TOKYO - President Barack Obama will have to deftly navigate an atomic minefield if he decides to visit Hiroshima, the city destroyed by the first atomic bomb 65 years ago, during his visit to Japan later this year.
The president is bound to step on one or two land mines whether or not he goes to Hiroshima. Even if he should do nothing but stand silently and be photographed looking at Atom Dome, the iconic emblem of the bombing, he could earn some criticism.
This month the Obama administration dispatched the U.S. Ambassador to Japan, John Roos, to the annual memorial held every August 6 in Hiroshima. It was the first time that an American ambassador had attended the memorial service, a point widely noted and appreciated in Japan.
Ambassador Roos' visit was short. He placed a wreath at the Cenotaph but did not speak. He did not visit the Dome or the Hiroshima Memorial Museum, with its grim pictures of the victims of the bombing, although he visited those sites during a trip he made shortly after arriving in Tokyo.
The Roos initiative can be seen as a kind of trial balloon for a possible presidential visit in November, when Obama will be in Japan attending the annual gabfest known as APEC (Asia-Pacific Economic Cooperation forum), which is being held in Yokohama this year.
Obama has been invited - indeed, almost implored - to come to Hiroshima by Mayor Tadatohi Akiba. During his last visit to Japan in January, Obama replied cautiously that he "would like to visit Hiroshima," which would seem to leave him an out if he wants one.
Nevertheless, a head of steam is building in Japan that Obama should visit the city and perhaps Nagasaki as well. A decision not to go would be a major snub. Yet Obama would open himself up to considerable criticism at home, as it is a political trope among conservatives that he goes around the globe apologizing to everyone.
The U.S. domestic reaction to the Roos visit seems to have been fairly muted; conservative Obama critics may have other priorities for the moment. But then Roos is merely an ambassador. They might react differently to a presidential visit.
The August 6 anniversary usually passes mostly unnoticed in the U.S., but it is a big deal in Japan. Not only is there a solemn ceremony in Hiroshima, but there are displays of the bombing and its effects all over the country. Newspapers play up the story with articles and interviews with aging survivors.
This year the observance seemed to be an even bigger deal, with Hiroshima residents and others committed to nuclear disarmament perhaps invigorated by the presence; not only of the U.S. ambassador, but also the Secretary General of the United Nations, Ban Ki-moon.
Moreover, expectations have been raised - perhaps unrealistically high - by Obama's own words. His phrase calling for a "world without nuclear arms," made during a speech in Prague early in his presidency, and even his winning the Nobel Prize for Peace are repeated endlessly.

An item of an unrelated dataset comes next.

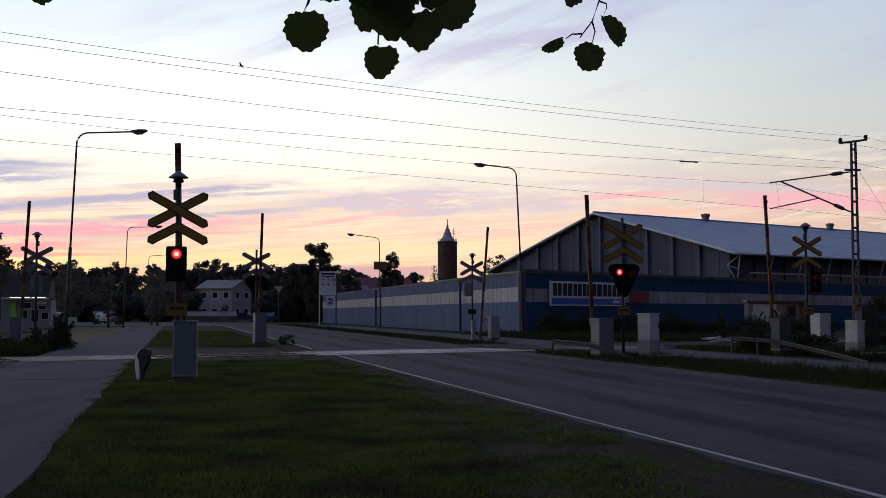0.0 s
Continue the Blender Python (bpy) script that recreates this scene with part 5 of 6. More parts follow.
def give_way_sign(at, turn):
    """A three-cornered sign, point down, on a steel pole."""
    t = thing("give_way_sign", "pale three-cornered road sign on a steel pole", "traffic sign", pose(*at, 0, 0, turn))
    part("pole", tube([(0, 0.04, -0.05), (0, 0.04, 4.0)], 0.035, 8), GALV, t)
    part("plate", prism([(-0.43, 0.37), (-0.40, 0.40), (0.40, 0.40), (0.43, 0.37), (0.03, -0.14), (-0.03, -0.14)], -0.012, 0.012, pose(0, -0.03, 3.62) @ UP), PLASTER, t, "white three-cornered plate")
    part("plate_clamp", block((0.1, 0.08, 0.06), (0, 0.0, 3.75)), DARK_STEEL, t)


give_way_sign((-16.4, 110, 0), 10)

# ---- plants ----
def scatter(name, material, count, area, height, lean, label, category, seed, width=0.012, clump=0):
    """Blades of grass: area gives (s, q) for two random numbers; drawn as thin bent triangles in one object."""
    rnd = np.random.RandomState(seed)
    a, b = rnd.rand(count), rnd.rand(count)
    s, q = area(a, b)
    if clump:
        s += rnd.randn(count) * 0.02
    x = ROAD_O.x + ROAD_D.x * s + ROAD_N.x * q
    y = ROAD_O.y + ROAD_D.y * s + ROAD_N.y * q
    patch = 0.7 + 0.22 * np.sin(x * 4.1 + 2 * np.sin(y * 2.1)) * np.sin(y * 2.7 + 1.7 * np.sin(x * 3.3)) + 0.34 * np.sin(x * 1.7 + 2 * np.sin(y * 0.6)) * np.sin(y * 0.8 + 2 * np.sin(x * 1.9)) + 0.3 * rnd.rand(count)
    h = height[0] + (height[1] - height[0]) * rnd.rand(count) ** 1.6
    h *= np.clip(patch, 0.35, 1.3)
    th = rnd.rand(count) * math.tau
    ln = lean * h * (0.3 + rnd.rand(count))
    wv = width * (0.7 + 0.6 * rnd.rand(count))
    phi = rnd.rand(count) * math.tau
    z0 = np.full(count, -0.10)
    v = np.zeros((count, 5, 3))
    cx, cy = np.cos(th), np.sin(th)
    px, py = np.cos(phi) * wv, np.sin(phi) * wv
    v[:, 0] = np.stack([x - px, y - py, z0], 1)
    v[:, 1] = np.stack([x + px, y + py, z0], 1)
    v[:, 2] = np.stack([x + px * 0.7 + cx * ln * 0.35, y + py * 0.7 + cy * ln * 0.35, z0 + 0.06 + h * 0.6], 1)
    v[:, 3] = np.stack([x - px * 0.7 + cx * ln * 0.35, y - py * 0.7 + cy * ln * 0.35, z0 + 0.06 + h * 0.6], 1)
    v[:, 4] = np.stack([x + cx * ln, y + cy * ln, z0 + 0.06 + h], 1)
    me = bpy.data.meshes.new(name)
    idx = np.arange(count)[:, None] * 5
    quads = idx + np.array([[0, 1, 2, 3]])
    tris = idx + np.array([[3, 2, 4]])
    me.from_pydata(v.reshape(-1, 3).tolist(), [], quads.tolist() + tris.tolist())
    me.materials.append(material)
    return tagged(new(name, me), label, category, "", "stuff")


def lawn_edge(s):
    """The lawn's uneven edge towards the road."""
    return -0.66 - 1.3 * np.clip((8.0 - s) / 5.0, 0, 1) + 0.2 * np.sin(s * 1.3) + 0.14 * np.sin(s * 3.1 + 1)


scatter("lawn_grass", GRASS, 170000, lambda a, b: (lerp(-3, 13, a), lerp(-6.25 - 0.16 * np.sin(a * 61) * np.sin(a * 23), lawn_edge(lerp(-3, 13, a)), b)), (0.02, 0.065), 1.1, "mown lawn grass between road and cycle path", "grass", 1, width=0.0055)
scatter("lawn_grass", GRASS, 80000, lambda a, b: (lerp(12, 24.3, a), lerp(-6.25 - 0.14 * np.sin(a * 47) * np.sin(a * 19), lawn_edge(lerp(12, 24.3, a)), b)), (0.025, 0.10), 0.9, "rough lawn grass near the railway", "grass", 2, width=0.009)
scatter("lawn_grass", GRASS, 30000, lambda a, b: (lerp(39, 80, a), lerp(-6.1, -0.8, b)), (0.02, 0.08), 0.7, "lawn grass beyond the railway", "grass", 3, width=0.03)
scatter("path_edge_grass", GRASS, 16000, lambda a, b: (lerp(-3, 24, a), lerp(-6.22, -5.95, b ** 0.6)), (0.03, 0.07), 0.7, "grass creeping over the edge of the cycle path", "grass", 19, width=0.006)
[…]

The mayor felt emboldened to direct some pointed questions at his own government this year, calling for Tokyo to renounced the "nuclear umbrella" that the U.S. provides Japan, and demanding that the "Three Nos" - not to use, possess or allow into the country any nuclear weapons - be made a law, not just a statement of policy. Prime Minister Naoto Kan deftly sidestepped the demands, reaffirming Tokyo's commitment to the nuclear umbrella and to the Three Nos, but without promising to turn them into law.
The Japanese press is poised to pounce with questions along the lines of "do you agree with President Truman's decision to use the atomic bomb?" Indeed, they already have during Obama's earlier visit to Tokyo. Such inevitable questions will tax his speech writers' abilities to produce creative obfuscation to the limit.
Yet any deviation from the accepted view in America that the twin atomic bombings were necessary to end the war and save even more lives, both of Japanese and invading GIs, will bring forth a firestorm of criticism in the U.S. If he defends the decision to drop the bomb he'll injure relations with Japan; if he doesn't, he opens himself to criticism from the right at home.
The Japanese government has never demanded an apology for the atomic bomb attacks and is not doing so now, even though it has made several formal apologies to China and Korea about its actions during World War II. Even at this writing, Kan's cabinet is preparing an apology to South Korea to mark the 100th anniversary of Japan's annexation of the country in 1910.
Japan has never apologized for its attack on Pearl Harbor nor has a leader visited the USS Arizona memorial site. However, the Emperor Akihito has paid his nation's respects by laying a wreath at the Punch Bowl National Cemetery in Hawaii, and his father, the wartime Emperor Hirohito, did the same at Arlington during a visit to the U.S. in the 1970s.
Though some Japanese (and even some Americans) denounce the atomic bombings as a war crime, most Japanese are not unsympathetic to the idea that the bombings brought the war to a quick close. They just wish the Americans were more sensitive to the lives (mostly civilian) lost, and didn't constantly prattle on about the GI lives that were saved.
If Obama can keep things on that level - a universal respect for the dead - then a trip to Hiroshima might be a success. Otherwise, he may have cause to wish that the APEC was holding its meeting this year in Bali.